Namun perjalanan mereka dihalang kelompok bayaran yang membawa senjata tajam.
“Iya, tadi pagi Bu Camat datang ke lokasi Dam Betuk, tapi belum sampai sudah dihadang beberapa orang.
Mereka memaksa Bu Camat untuk kembali,” ujar salah satu sumber di lapangan.
Situasi yang memanas membuat Camat terpaksa mundur untuk menghindari bentrokan.
Beberapa jam kemudian, Wakil Bupati Merangin, Drs. Abdul Kafid, bersama rombongan Pemkab dan Polsek Tabir, berhasil menembus lokasi setelah negosiasi panjang dengan kelompok penjaga tambang.
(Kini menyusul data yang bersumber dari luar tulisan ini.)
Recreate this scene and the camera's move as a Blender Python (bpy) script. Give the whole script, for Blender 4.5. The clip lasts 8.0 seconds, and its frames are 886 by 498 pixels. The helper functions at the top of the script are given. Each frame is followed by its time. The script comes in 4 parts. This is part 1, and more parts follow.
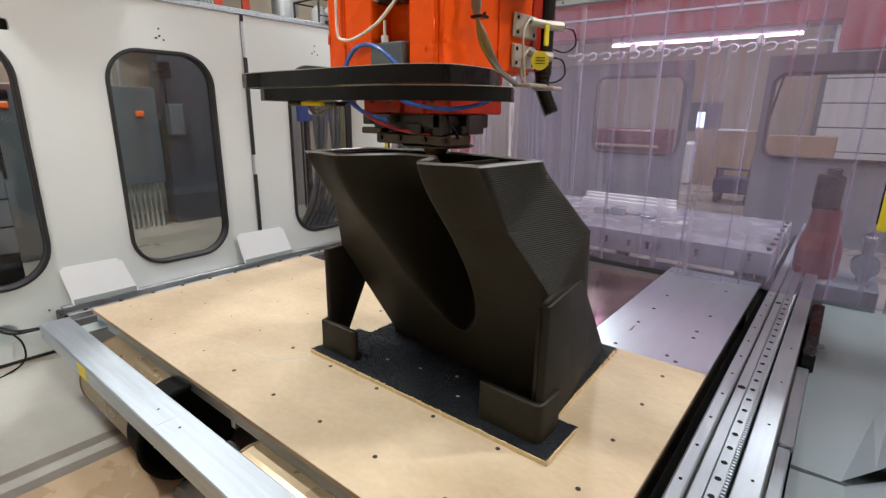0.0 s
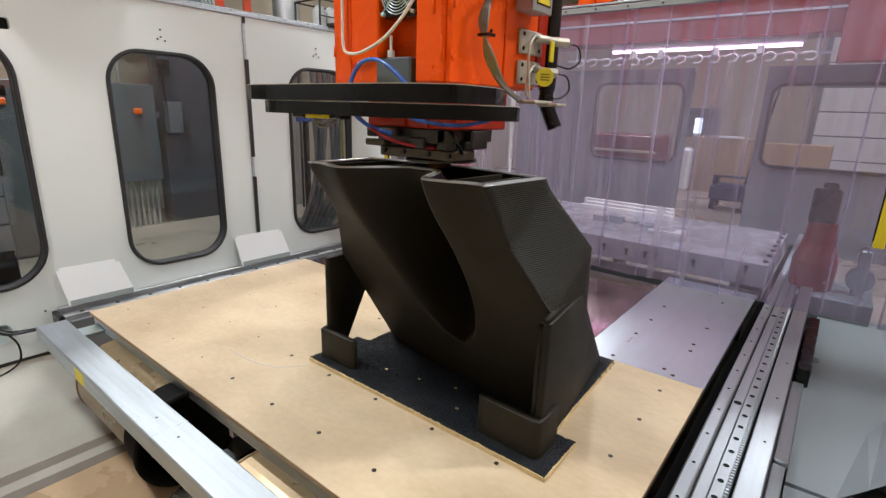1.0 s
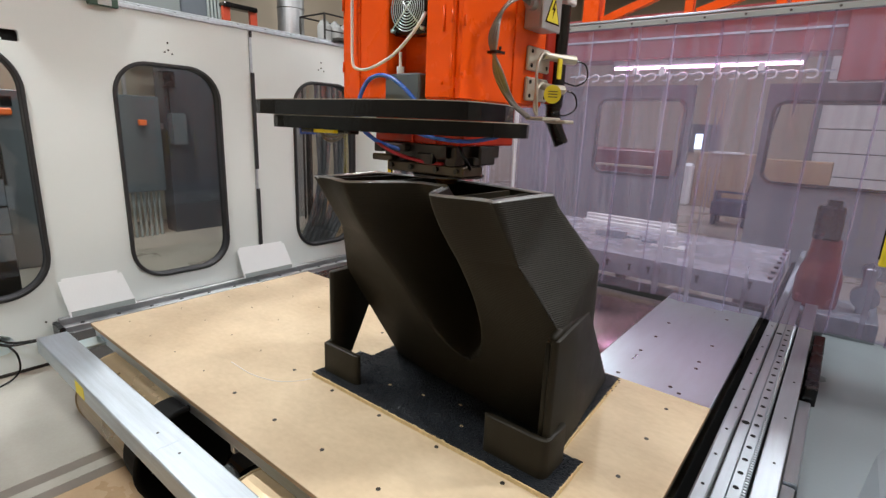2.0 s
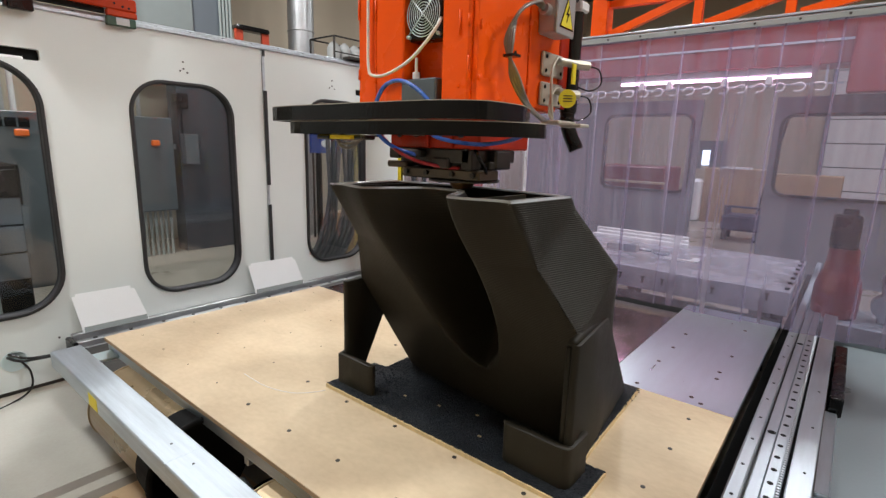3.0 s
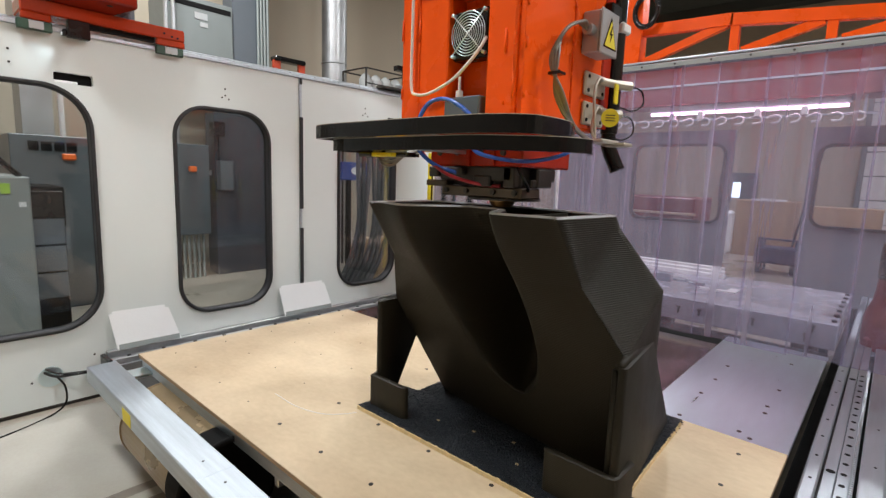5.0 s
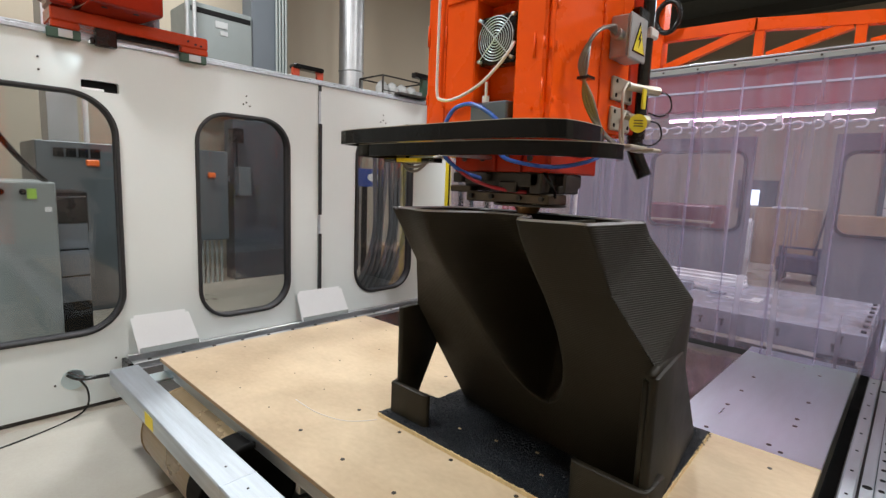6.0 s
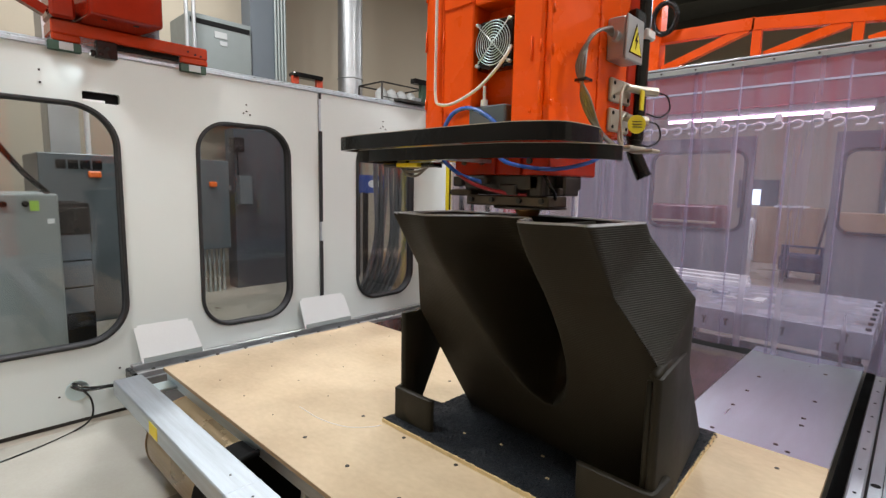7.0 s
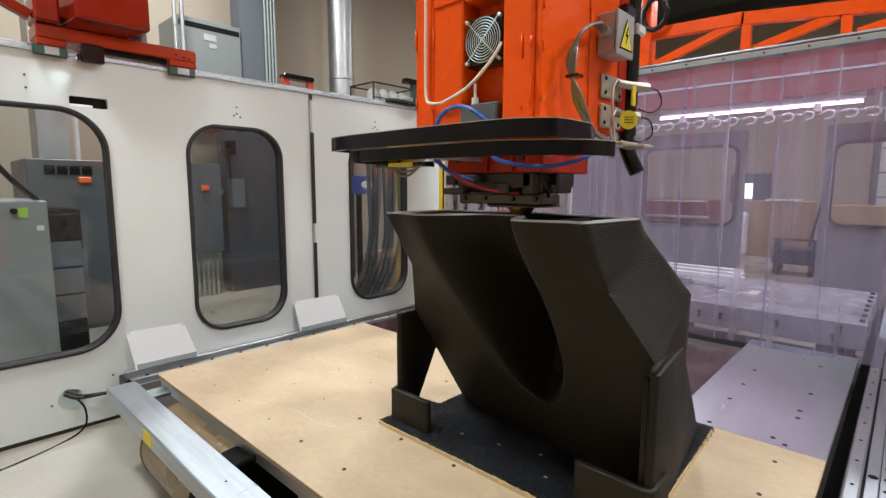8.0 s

Dilokasi, Wabup menegaskan akan menertibkan seluruh aktivitas tambang ilegal serta mengembalikan fungsi Dam Betuk sebagai kawasan wisata dan perikanan.
Namun janji itu masih diragukan publik. Pasalnya, aktivitas PETI di Dam Betuk telah berulang kali dilaporkan ke Polda Jambi, namun hingga kini tak ada tindakan tegas.
Masyarakat pun bertanya keras :
Apakah aparat penegak hukum kalah oleh preman bayaran di lapangan?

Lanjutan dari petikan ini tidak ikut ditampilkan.